- **Set task**:
Count lines with the string "meshes" in them. State the number alone.

- **3D scene code data**:

━━━━━━━━━━

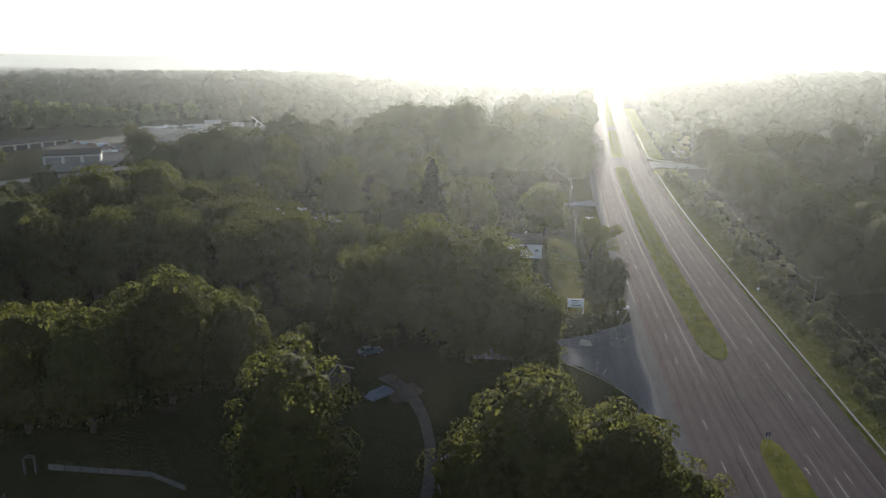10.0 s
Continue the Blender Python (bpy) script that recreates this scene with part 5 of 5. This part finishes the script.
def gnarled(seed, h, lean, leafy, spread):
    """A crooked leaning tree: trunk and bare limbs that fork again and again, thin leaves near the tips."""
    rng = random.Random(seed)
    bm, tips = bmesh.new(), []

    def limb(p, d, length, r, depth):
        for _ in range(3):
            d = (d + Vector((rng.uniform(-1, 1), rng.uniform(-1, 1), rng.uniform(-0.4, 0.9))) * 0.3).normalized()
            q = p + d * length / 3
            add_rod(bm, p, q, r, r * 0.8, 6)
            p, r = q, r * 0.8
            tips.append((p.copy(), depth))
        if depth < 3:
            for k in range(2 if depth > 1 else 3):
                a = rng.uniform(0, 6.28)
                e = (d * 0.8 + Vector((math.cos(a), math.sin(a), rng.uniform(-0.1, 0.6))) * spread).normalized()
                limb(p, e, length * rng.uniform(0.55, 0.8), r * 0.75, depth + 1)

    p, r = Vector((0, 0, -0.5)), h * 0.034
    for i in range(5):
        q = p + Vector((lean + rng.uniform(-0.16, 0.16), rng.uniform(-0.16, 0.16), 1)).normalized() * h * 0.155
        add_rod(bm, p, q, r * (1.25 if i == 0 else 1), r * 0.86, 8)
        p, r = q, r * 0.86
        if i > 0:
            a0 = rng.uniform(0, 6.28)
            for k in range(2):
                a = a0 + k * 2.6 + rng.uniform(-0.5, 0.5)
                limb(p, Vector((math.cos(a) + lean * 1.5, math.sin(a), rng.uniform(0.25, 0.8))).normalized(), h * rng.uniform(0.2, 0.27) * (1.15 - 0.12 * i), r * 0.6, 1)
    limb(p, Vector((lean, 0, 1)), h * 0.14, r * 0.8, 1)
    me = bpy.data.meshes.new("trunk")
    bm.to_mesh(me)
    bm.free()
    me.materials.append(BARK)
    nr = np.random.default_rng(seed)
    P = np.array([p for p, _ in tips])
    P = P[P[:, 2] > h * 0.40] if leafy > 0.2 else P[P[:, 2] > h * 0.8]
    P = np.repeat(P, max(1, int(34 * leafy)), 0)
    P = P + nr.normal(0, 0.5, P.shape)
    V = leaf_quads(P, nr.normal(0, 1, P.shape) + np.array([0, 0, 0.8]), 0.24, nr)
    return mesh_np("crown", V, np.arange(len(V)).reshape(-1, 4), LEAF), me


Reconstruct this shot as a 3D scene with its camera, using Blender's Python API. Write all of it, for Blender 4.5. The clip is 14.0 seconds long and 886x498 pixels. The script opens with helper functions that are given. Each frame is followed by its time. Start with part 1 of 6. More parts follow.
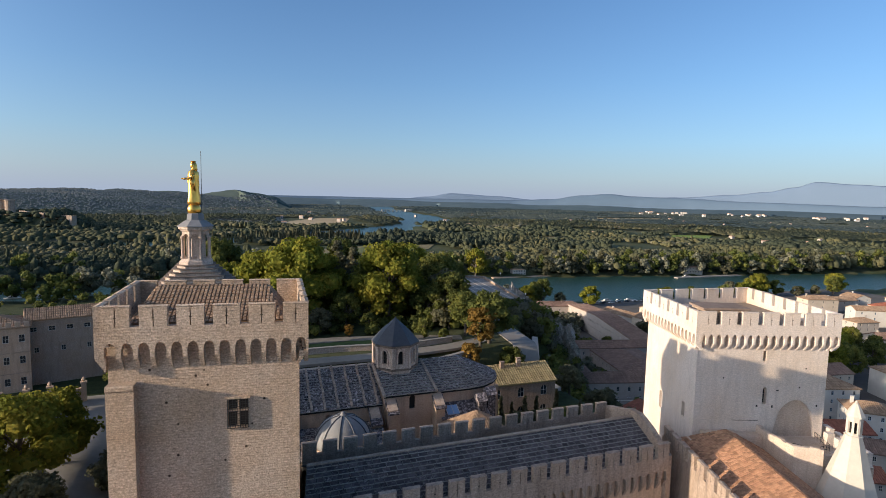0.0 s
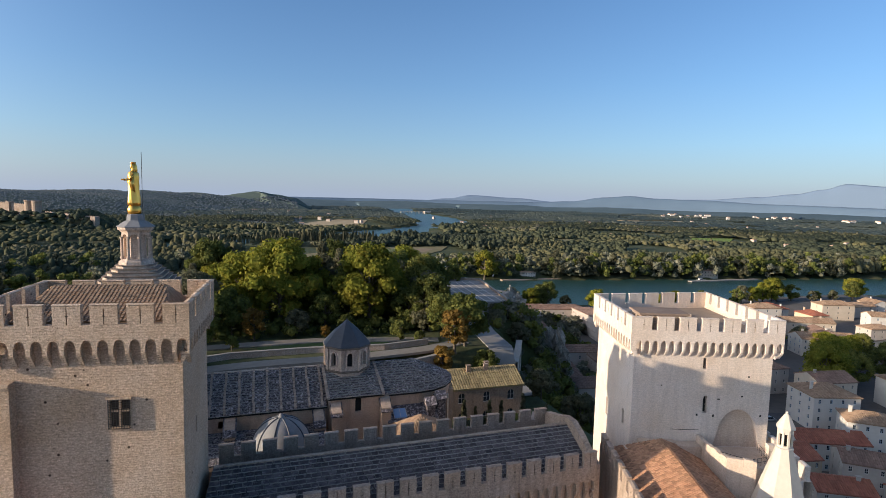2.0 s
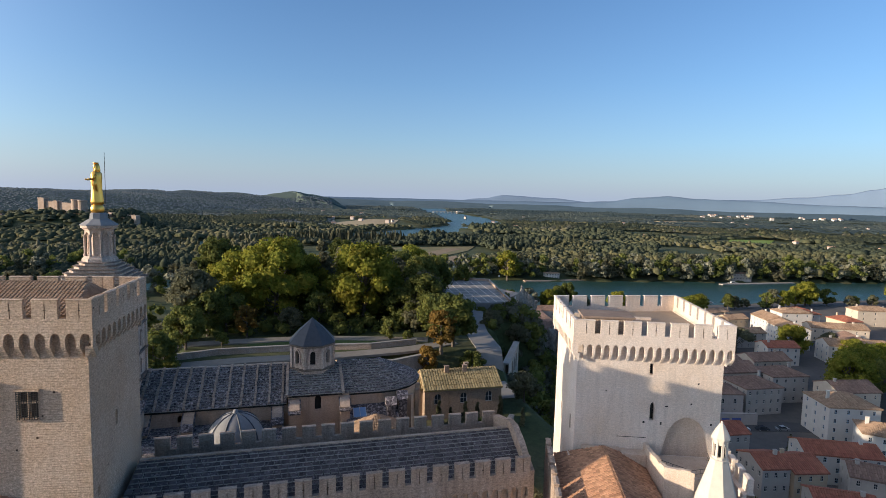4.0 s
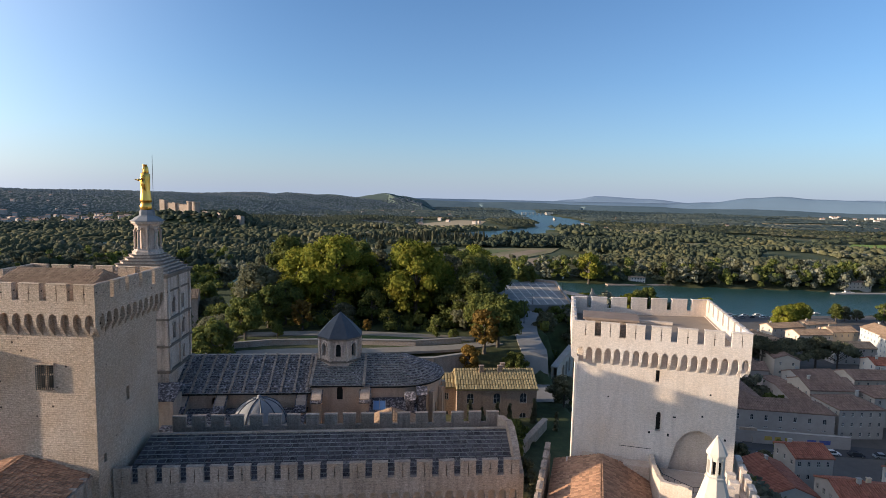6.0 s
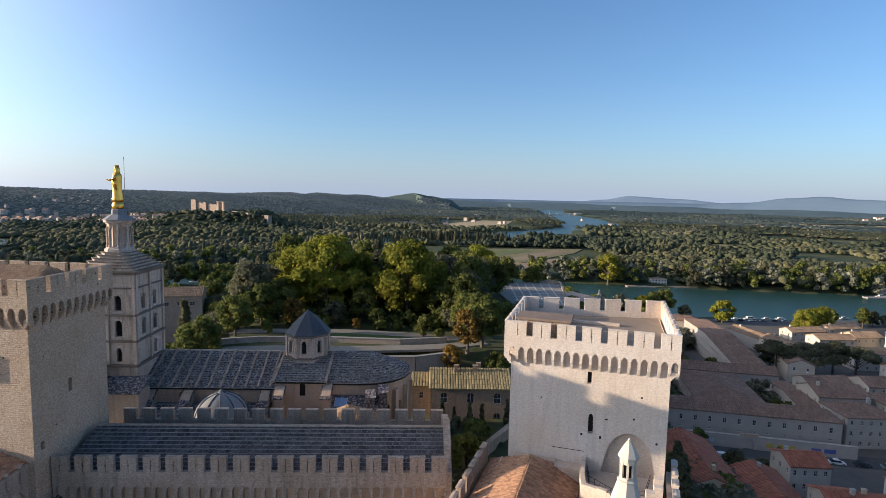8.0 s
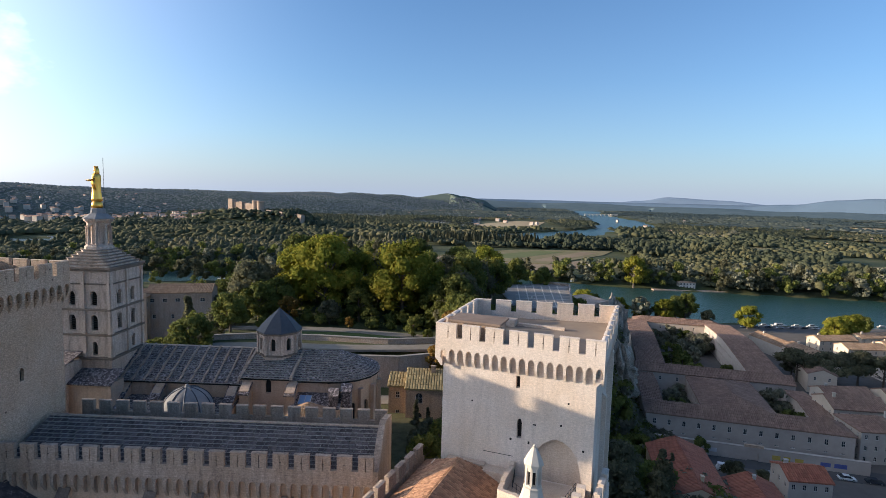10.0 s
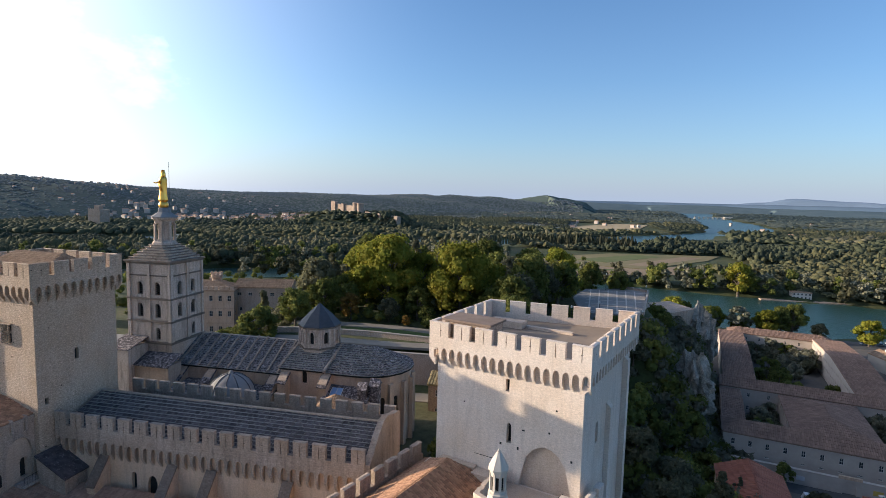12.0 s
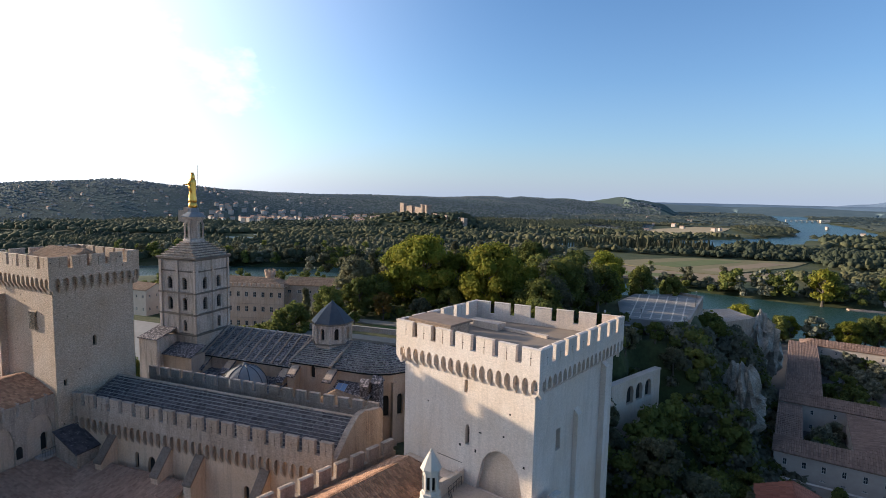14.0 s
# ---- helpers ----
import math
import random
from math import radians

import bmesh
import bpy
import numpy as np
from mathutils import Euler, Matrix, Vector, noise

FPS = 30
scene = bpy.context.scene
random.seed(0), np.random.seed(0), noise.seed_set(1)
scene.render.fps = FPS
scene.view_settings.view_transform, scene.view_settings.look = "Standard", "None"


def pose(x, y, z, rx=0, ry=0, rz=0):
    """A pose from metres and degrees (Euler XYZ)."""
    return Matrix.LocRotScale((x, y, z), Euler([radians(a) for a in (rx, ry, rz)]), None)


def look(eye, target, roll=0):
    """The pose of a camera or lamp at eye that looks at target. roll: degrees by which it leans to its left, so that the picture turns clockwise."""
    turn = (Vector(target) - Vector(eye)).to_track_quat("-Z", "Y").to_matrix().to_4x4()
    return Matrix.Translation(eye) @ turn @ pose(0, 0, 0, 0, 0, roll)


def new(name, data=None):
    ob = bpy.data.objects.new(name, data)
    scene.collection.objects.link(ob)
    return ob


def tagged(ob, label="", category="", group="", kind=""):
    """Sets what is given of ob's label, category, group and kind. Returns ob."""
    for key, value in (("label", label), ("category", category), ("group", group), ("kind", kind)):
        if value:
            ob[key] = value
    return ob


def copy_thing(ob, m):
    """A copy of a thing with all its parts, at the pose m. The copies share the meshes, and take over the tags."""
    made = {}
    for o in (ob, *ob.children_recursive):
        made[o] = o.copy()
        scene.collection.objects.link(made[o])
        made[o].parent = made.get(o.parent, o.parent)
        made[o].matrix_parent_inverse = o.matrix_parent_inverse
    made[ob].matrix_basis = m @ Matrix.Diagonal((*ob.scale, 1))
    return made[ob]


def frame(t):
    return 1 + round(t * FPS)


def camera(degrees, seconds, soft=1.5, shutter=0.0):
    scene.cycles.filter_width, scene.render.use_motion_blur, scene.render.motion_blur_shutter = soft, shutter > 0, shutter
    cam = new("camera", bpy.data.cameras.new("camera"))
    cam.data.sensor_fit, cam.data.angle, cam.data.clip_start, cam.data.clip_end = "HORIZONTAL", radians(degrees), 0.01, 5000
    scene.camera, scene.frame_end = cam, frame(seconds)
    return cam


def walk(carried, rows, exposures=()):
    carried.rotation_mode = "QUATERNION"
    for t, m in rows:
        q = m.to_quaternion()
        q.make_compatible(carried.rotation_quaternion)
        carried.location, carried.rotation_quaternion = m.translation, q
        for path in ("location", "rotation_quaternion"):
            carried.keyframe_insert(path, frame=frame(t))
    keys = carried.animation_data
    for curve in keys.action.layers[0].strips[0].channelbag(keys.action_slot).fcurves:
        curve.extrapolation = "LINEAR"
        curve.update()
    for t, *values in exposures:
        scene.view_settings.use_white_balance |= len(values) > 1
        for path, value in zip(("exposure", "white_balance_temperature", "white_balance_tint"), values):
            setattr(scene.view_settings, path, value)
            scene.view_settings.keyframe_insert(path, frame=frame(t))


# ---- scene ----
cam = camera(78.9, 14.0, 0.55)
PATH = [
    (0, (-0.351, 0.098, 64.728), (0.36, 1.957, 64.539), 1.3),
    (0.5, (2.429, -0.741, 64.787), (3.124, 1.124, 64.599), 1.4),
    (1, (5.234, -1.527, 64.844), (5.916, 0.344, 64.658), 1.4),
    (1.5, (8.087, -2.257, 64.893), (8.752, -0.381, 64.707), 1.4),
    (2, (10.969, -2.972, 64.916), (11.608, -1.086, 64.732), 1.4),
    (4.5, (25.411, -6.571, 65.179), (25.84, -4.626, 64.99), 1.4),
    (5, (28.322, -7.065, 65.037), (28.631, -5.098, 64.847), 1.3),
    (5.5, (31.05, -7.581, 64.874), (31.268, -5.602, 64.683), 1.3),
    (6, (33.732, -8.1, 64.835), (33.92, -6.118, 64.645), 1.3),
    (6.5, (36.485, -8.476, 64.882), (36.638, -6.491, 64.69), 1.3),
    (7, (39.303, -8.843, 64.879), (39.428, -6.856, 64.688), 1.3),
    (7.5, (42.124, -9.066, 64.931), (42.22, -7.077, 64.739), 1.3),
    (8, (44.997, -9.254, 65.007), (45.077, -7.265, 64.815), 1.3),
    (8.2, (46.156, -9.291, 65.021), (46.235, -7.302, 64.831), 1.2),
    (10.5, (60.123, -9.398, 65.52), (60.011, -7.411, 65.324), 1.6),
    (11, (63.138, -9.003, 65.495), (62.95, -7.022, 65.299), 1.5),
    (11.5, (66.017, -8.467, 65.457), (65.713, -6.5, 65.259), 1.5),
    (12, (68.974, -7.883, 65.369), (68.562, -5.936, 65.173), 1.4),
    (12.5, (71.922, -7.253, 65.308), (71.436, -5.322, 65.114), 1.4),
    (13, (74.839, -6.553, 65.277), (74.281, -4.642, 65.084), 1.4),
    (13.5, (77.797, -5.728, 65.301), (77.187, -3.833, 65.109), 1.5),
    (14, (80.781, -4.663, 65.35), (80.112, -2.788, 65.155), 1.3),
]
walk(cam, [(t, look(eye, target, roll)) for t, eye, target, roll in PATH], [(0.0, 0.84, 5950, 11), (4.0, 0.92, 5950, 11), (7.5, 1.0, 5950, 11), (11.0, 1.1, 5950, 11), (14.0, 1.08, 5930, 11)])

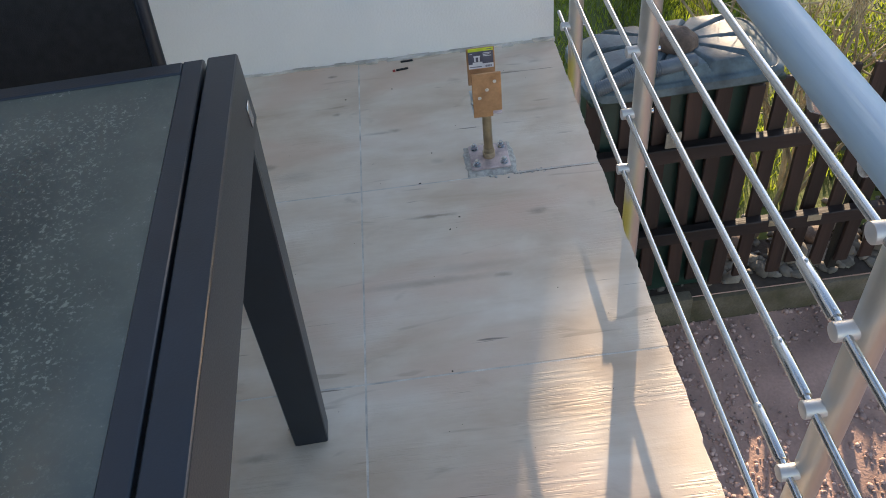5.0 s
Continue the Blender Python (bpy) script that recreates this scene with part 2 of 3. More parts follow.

━━━━━━━━━━

- **Final result**:
2